Stored data:
■ ■ ■ ■
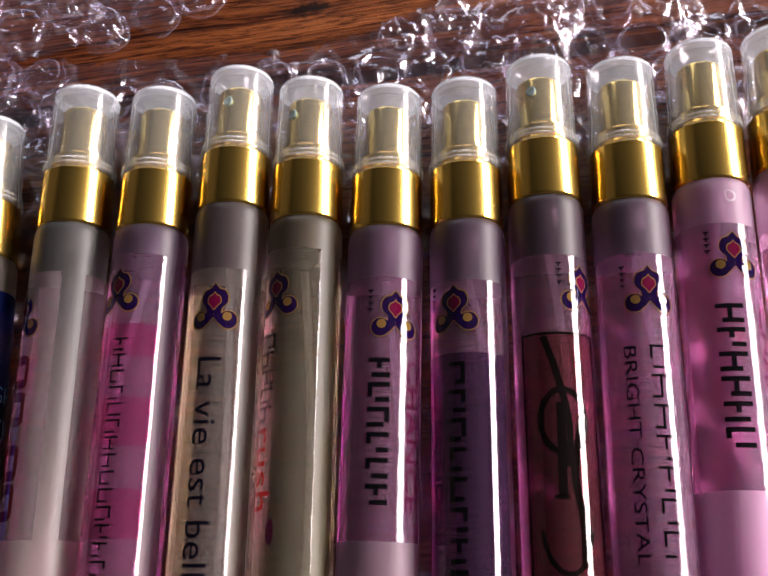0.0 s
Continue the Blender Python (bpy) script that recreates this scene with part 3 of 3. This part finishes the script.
def mesh_of(name, bm, mat, top=None):
    if top:
        for f in bm.faces:
            f.material_index = int(f.calc_center_median().y > 0.0305)
    me = bpy.data.meshes.new(name)
    bm.to_mesh(me)
    bm.free()
    me.materials.append(mat)
    if top:
        me.materials.append(top)
    me.shade_smooth()
    me.set_sharp_from_angle(angle=radians(38))
    return me


MESH = {"collar": mesh_of("collar", COLLAR, GOLD), "spray_head": mesh_of("spray_head", HEAD, GOLD_PALE), "cap": mesh_of("cap", CAP, CAPM, CAPTOP), "cap_lining": mesh_of("cap_lining", CAPIN, CAPLINE),
        "cap_rim": mesh_of("cap_rim", RIM, CAPRIM), "cap_ring": mesh_of("cap_ring", RIM2, CAPRIM), "cap_edge": mesh_of("cap_edge", EDGE, CAPEDGE)}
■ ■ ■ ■
Task prompt:
Make an exact copy of the data, leaving its pictures out.

The answer:
0.0 s
Continue the Blender Python (bpy) script that recreates this scene with part 3 of 3. This part finishes the script.
def mesh_of(name, bm, mat, top=None):
    if top:
        for f in bm.faces:
            f.material_index = int(f.calc_center_median().y > 0.0305)
    me = bpy.data.meshes.new(name)
    bm.to_mesh(me)
    bm.free()
    me.materials.append(mat)
    if top:
        me.materials.append(top)
    me.shade_smooth()
    me.set_sharp_from_angle(angle=radians(38))
    return me


MESH = {"collar": mesh_of("collar", COLLAR, GOLD), "spray_head": mesh_of("spray_head", HEAD, GOLD_PALE), "cap": mesh_of("cap", CAP, CAPM, CAPTOP), "cap_lining": mesh_of("cap_lining", CAPIN, CAPLINE),
        "cap_rim": mesh_of("cap_rim", RIM, CAPRIM), "cap_ring": mesh_of("cap_ring", RIM2, CAPRIM), "cap_edge": mesh_of("cap_edge", EDGE, CAPEDGE)}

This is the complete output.